- Given material:

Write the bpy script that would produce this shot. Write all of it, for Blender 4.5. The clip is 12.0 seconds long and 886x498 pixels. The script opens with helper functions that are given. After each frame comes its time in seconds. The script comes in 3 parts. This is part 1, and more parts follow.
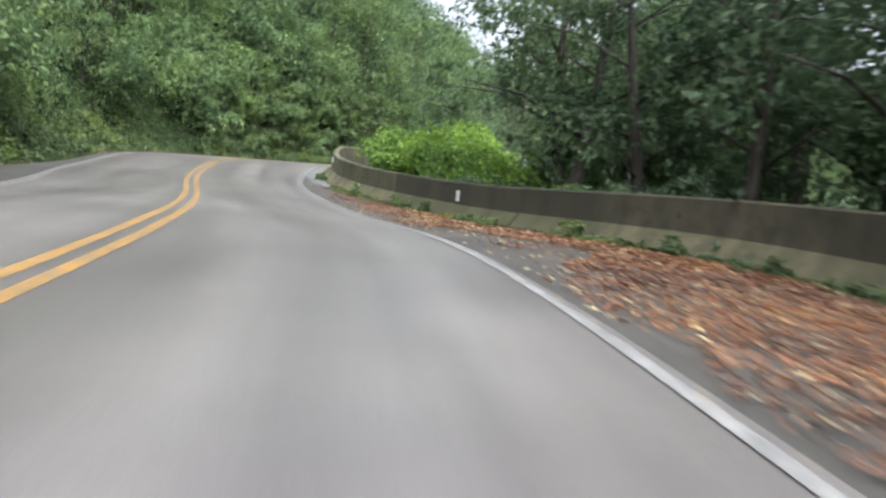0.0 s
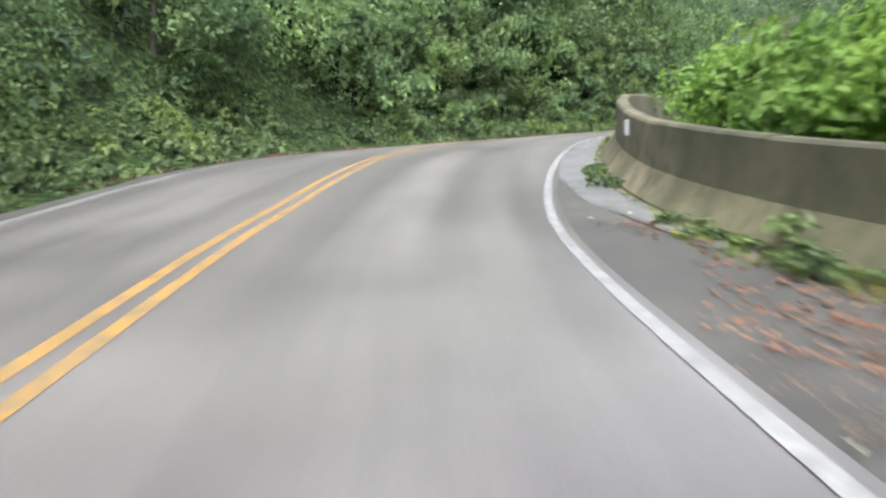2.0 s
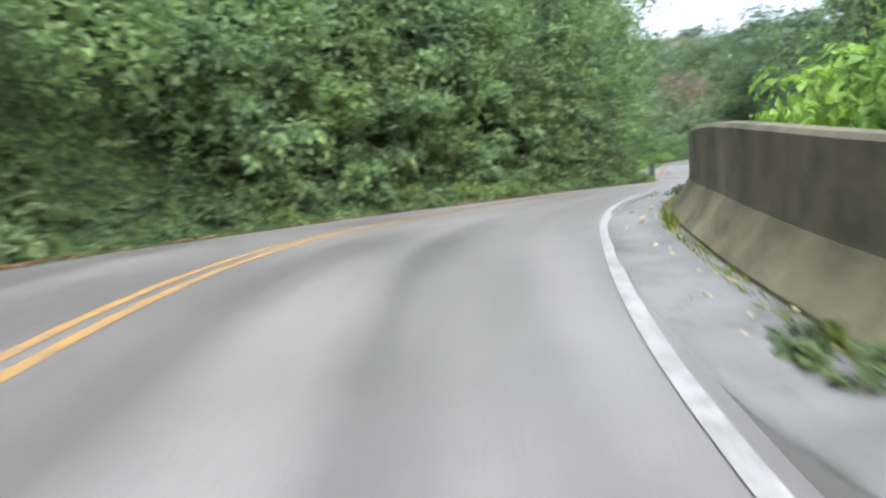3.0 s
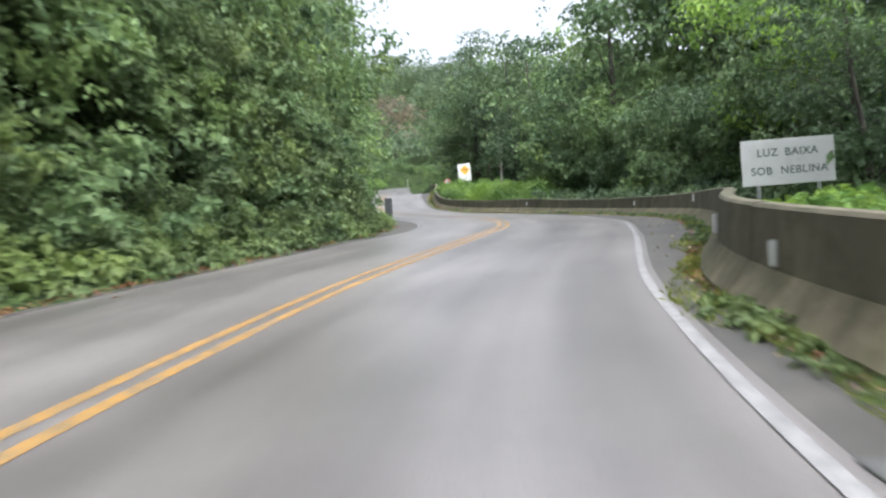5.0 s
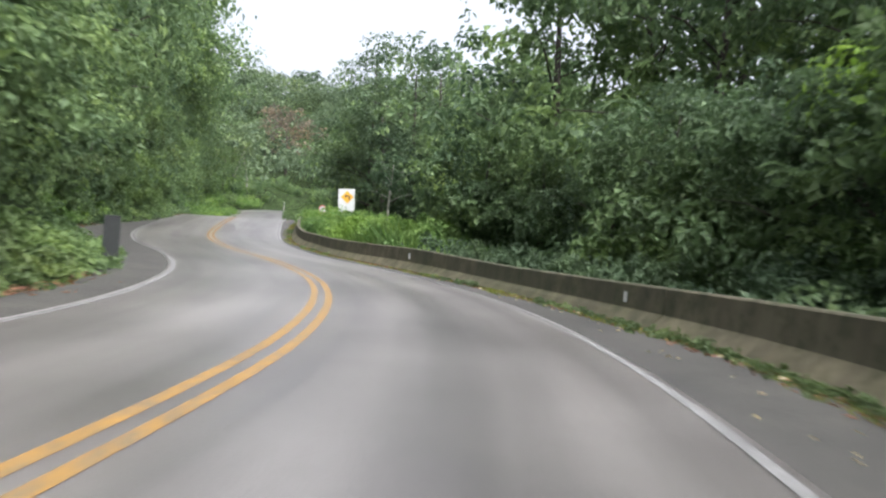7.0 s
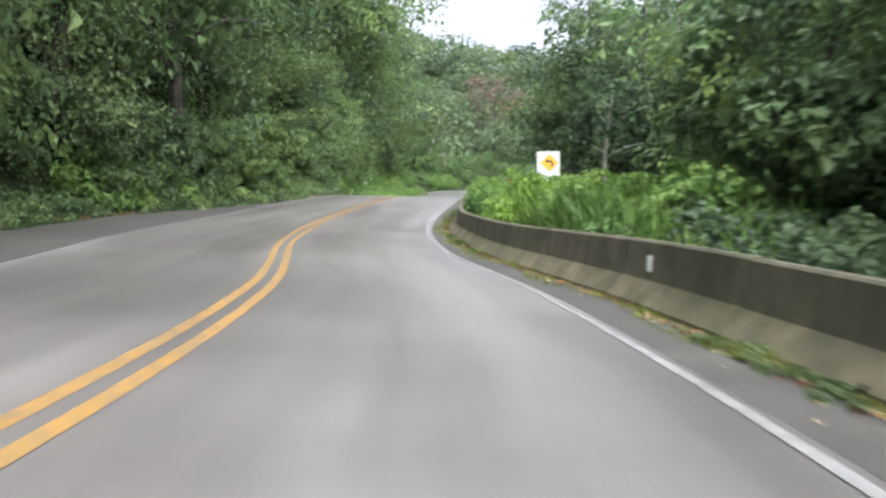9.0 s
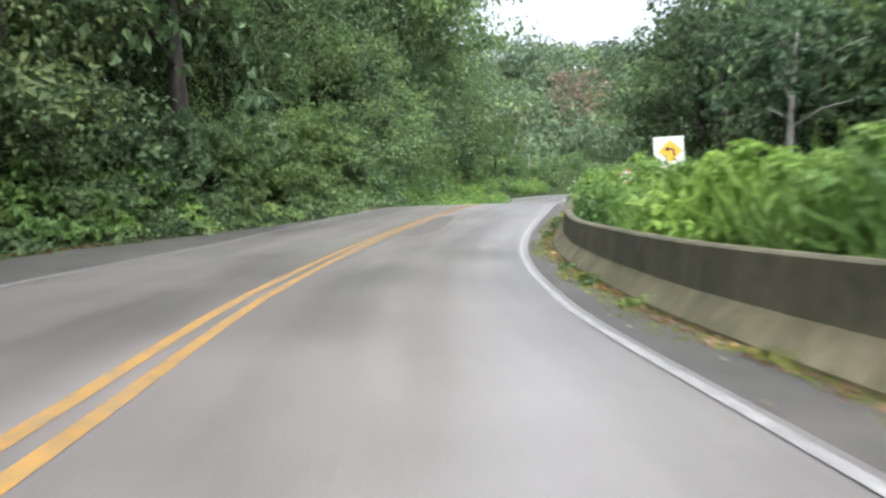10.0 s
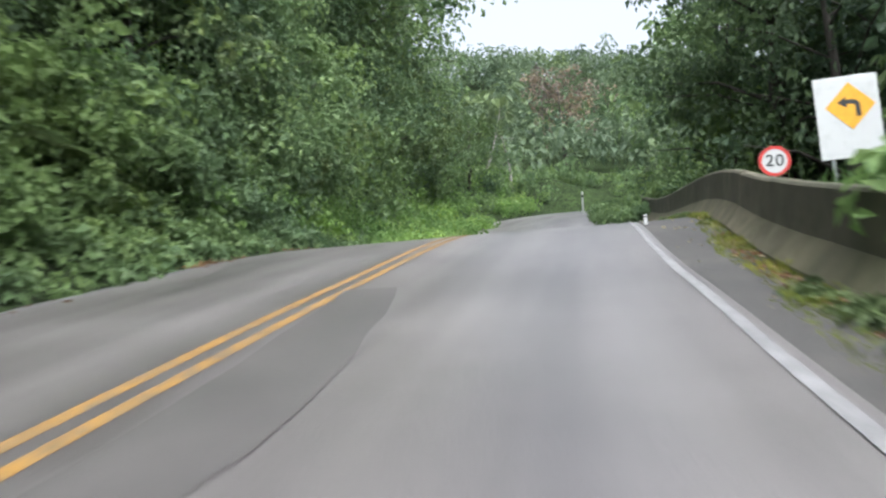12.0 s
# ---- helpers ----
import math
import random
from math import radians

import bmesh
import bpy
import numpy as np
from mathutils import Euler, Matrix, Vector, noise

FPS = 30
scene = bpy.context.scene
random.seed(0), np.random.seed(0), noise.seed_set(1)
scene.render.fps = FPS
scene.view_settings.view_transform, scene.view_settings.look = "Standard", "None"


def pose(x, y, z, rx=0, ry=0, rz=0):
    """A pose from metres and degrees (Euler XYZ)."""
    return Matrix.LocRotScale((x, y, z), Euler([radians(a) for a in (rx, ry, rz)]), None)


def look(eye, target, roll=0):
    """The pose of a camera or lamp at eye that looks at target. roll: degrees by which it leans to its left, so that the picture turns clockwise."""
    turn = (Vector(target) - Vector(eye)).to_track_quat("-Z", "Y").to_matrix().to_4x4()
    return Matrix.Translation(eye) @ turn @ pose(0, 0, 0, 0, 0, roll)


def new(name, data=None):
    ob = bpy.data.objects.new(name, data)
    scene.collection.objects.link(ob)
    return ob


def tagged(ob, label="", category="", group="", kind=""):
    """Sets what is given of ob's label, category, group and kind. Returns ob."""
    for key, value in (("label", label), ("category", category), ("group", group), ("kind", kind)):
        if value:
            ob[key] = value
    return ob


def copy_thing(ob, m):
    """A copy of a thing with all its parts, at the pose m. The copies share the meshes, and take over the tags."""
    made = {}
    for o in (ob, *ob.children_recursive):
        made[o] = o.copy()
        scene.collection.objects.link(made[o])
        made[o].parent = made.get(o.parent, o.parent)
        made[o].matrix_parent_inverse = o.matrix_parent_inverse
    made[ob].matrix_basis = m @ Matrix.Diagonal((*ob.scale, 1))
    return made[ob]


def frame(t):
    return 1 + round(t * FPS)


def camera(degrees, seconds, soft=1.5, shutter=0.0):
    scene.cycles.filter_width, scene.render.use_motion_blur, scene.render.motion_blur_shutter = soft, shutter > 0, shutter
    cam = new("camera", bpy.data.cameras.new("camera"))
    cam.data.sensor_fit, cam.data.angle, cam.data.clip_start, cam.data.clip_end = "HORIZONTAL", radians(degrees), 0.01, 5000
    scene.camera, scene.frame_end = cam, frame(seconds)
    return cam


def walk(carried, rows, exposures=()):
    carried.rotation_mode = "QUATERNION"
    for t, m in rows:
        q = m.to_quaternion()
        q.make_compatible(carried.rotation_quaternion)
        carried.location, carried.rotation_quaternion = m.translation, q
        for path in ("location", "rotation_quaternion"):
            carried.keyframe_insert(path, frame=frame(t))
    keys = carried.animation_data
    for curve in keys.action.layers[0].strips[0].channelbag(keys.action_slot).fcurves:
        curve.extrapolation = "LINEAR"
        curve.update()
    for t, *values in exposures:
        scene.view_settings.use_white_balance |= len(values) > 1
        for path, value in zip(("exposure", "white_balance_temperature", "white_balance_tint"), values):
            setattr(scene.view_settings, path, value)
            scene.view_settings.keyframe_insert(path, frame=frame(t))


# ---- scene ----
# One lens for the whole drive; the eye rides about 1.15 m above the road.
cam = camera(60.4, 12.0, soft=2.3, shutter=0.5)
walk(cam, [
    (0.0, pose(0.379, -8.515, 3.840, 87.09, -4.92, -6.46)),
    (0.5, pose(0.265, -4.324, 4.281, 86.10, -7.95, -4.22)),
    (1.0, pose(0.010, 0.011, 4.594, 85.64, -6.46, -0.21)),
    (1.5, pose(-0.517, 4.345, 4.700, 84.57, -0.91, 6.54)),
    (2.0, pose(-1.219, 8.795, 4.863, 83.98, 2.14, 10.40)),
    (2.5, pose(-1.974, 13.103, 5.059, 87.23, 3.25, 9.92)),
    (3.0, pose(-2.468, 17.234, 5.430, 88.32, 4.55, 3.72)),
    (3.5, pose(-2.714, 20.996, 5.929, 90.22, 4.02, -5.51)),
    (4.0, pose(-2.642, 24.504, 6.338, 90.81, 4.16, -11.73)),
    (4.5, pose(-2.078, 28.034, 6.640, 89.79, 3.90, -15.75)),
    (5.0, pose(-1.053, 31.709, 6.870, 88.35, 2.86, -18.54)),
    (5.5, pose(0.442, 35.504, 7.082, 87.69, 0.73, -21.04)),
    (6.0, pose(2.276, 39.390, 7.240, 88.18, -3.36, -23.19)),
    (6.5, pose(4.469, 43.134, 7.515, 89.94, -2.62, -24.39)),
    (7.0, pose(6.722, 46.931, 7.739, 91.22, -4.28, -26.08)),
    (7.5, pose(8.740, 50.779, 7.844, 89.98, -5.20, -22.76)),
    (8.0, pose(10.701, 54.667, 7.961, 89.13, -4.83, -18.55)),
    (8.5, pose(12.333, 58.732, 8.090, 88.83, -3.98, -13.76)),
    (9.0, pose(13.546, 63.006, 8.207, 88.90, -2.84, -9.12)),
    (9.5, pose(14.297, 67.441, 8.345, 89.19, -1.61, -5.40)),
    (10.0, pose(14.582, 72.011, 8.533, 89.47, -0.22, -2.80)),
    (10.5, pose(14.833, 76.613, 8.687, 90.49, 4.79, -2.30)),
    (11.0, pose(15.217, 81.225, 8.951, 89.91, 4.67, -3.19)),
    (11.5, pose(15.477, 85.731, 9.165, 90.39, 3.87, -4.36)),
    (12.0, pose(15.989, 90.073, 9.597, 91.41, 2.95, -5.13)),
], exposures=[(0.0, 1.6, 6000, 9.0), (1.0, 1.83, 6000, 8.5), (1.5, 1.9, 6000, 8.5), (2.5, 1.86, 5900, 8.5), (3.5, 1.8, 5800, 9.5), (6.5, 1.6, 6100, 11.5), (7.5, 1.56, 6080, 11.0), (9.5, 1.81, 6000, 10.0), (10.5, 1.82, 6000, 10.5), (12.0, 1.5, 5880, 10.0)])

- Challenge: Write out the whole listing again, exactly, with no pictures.

- Response for this exercise:
Write the bpy script that would produce this shot. Write all of it, for Blender 4.5. The clip is 12.0 seconds long and 886x498 pixels. The script opens with helper functions that are given. After each frame comes its time in seconds. The script comes in 3 parts. This is part 1, and more parts follow.
0.0 s
2.0 s
3.0 s
5.0 s
7.0 s
9.0 s
10.0 s
12.0 s
# ---- helpers ----
import math
import random
from math import radians

import bmesh
import bpy
import numpy as np
from mathutils import Euler, Matrix, Vector, noise

FPS = 30
scene = bpy.context.scene
random.seed(0), np.random.seed(0), noise.seed_set(1)
scene.render.fps = FPS
scene.view_settings.view_transform, scene.view_settings.look = "Standard", "None"


def pose(x, y, z, rx=0, ry=0, rz=0):
    """A pose from metres and degrees (Euler XYZ)."""
    return Matrix.LocRotScale((x, y, z), Euler([radians(a) for a in (rx, ry, rz)]), None)


def look(eye, target, roll=0):
    """The pose of a camera or lamp at eye that looks at target. roll: degrees by which it leans to its left, so that the picture turns clockwise."""
    turn = (Vector(target) - Vector(eye)).to_track_quat("-Z", "Y").to_matrix().to_4x4()
    return Matrix.Translation(eye) @ turn @ pose(0, 0, 0, 0, 0, roll)


def new(name, data=None):
    ob = bpy.data.objects.new(name, data)
    scene.collection.objects.link(ob)
    return ob


def tagged(ob, label="", category="", group="", kind=""):
    """Sets what is given of ob's label, category, group and kind. Returns ob."""
    for key, value in (("label", label), ("category", category), ("group", group), ("kind", kind)):
        if value:
            ob[key] = value
    return ob


def copy_thing(ob, m):
    """A copy of a thing with all its parts, at the pose m. The copies share the meshes, and take over the tags."""
    made = {}
    for o in (ob, *ob.children_recursive):
        made[o] = o.copy()
        scene.collection.objects.link(made[o])
        made[o].parent = made.get(o.parent, o.parent)
        made[o].matrix_parent_inverse = o.matrix_parent_inverse
    made[ob].matrix_basis = m @ Matrix.Diagonal((*ob.scale, 1))
    return made[ob]


def frame(t):
    return 1 + round(t * FPS)


def camera(degrees, seconds, soft=1.5, shutter=0.0):
    scene.cycles.filter_width, scene.render.use_motion_blur, scene.render.motion_blur_shutter = soft, shutter > 0, shutter
    cam = new("camera", bpy.data.cameras.new("camera"))
    cam.data.sensor_fit, cam.data.angle, cam.data.clip_start, cam.data.clip_end = "HORIZONTAL", radians(degrees), 0.01, 5000
    scene.camera, scene.frame_end = cam, frame(seconds)
    return cam


def walk(carried, rows, exposures=()):
    carried.rotation_mode = "QUATERNION"
    for t, m in rows:
        q = m.to_quaternion()
        q.make_compatible(carried.rotation_quaternion)
        carried.location, carried.rotation_quaternion = m.translation, q
        for path in ("location", "rotation_quaternion"):
            carried.keyframe_insert(path, frame=frame(t))
    keys = carried.animation_data
    for curve in keys.action.layers[0].strips[0].channelbag(keys.action_slot).fcurves:
        curve.extrapolation = "LINEAR"
        curve.update()
    for t, *values in exposures:
        scene.view_settings.use_white_balance |= len(values) > 1
        for path, value in zip(("exposure", "white_balance_temperature", "white_balance_tint"), values):
            setattr(scene.view_settings, path, value)
            scene.view_settings.keyframe_insert(path, frame=frame(t))


# ---- scene ----
# One lens for the whole drive; the eye rides about 1.15 m above the road.
cam = camera(60.4, 12.0, soft=2.3, shutter=0.5)
walk(cam, [
    (0.0, pose(0.379, -8.515, 3.840, 87.09, -4.92, -6.46)),
    (0.5, pose(0.265, -4.324, 4.281, 86.10, -7.95, -4.22)),
    (1.0, pose(0.010, 0.011, 4.594, 85.64, -6.46, -0.21)),
    (1.5, pose(-0.517, 4.345, 4.700, 84.57, -0.91, 6.54)),
    (2.0, pose(-1.219, 8.795, 4.863, 83.98, 2.14, 10.40)),
    (2.5, pose(-1.974, 13.103, 5.059, 87.23, 3.25, 9.92)),
    (3.0, pose(-2.468, 17.234, 5.430, 88.32, 4.55, 3.72)),
    (3.5, pose(-2.714, 20.996, 5.929, 90.22, 4.02, -5.51)),
    (4.0, pose(-2.642, 24.504, 6.338, 90.81, 4.16, -11.73)),
    (4.5, pose(-2.078, 28.034, 6.640, 89.79, 3.90, -15.75)),
    (5.0, pose(-1.053, 31.709, 6.870, 88.35, 2.86, -18.54)),
    (5.5, pose(0.442, 35.504, 7.082, 87.69, 0.73, -21.04)),
    (6.0, pose(2.276, 39.390, 7.240, 88.18, -3.36, -23.19)),
    (6.5, pose(4.469, 43.134, 7.515, 89.94, -2.62, -24.39)),
    (7.0, pose(6.722, 46.931, 7.739, 91.22, -4.28, -26.08)),
    (7.5, pose(8.740, 50.779, 7.844, 89.98, -5.20, -22.76)),
    (8.0, pose(10.701, 54.667, 7.961, 89.13, -4.83, -18.55)),
    (8.5, pose(12.333, 58.732, 8.090, 88.83, -3.98, -13.76)),
    (9.0, pose(13.546, 63.006, 8.207, 88.90, -2.84, -9.12)),
    (9.5, pose(14.297, 67.441, 8.345, 89.19, -1.61, -5.40)),
    (10.0, pose(14.582, 72.011, 8.533, 89.47, -0.22, -2.80)),
    (10.5, pose(14.833, 76.613, 8.687, 90.49, 4.79, -2.30)),
    (11.0, pose(15.217, 81.225, 8.951, 89.91, 4.67, -3.19)),
    (11.5, pose(15.477, 85.731, 9.165, 90.39, 3.87, -4.36)),
    (12.0, pose(15.989, 90.073, 9.597, 91.41, 2.95, -5.13)),
], exposures=[(0.0, 1.6, 6000, 9.0), (1.0, 1.83, 6000, 8.5), (1.5, 1.9, 6000, 8.5), (2.5, 1.86, 5900, 8.5), (3.5, 1.8, 5800, 9.5), (6.5, 1.6, 6100, 11.5), (7.5, 1.56, 6080, 11.0), (9.5, 1.81, 6000, 10.0), (10.5, 1.82, 6000, 10.5), (12.0, 1.5, 5880, 10.0)])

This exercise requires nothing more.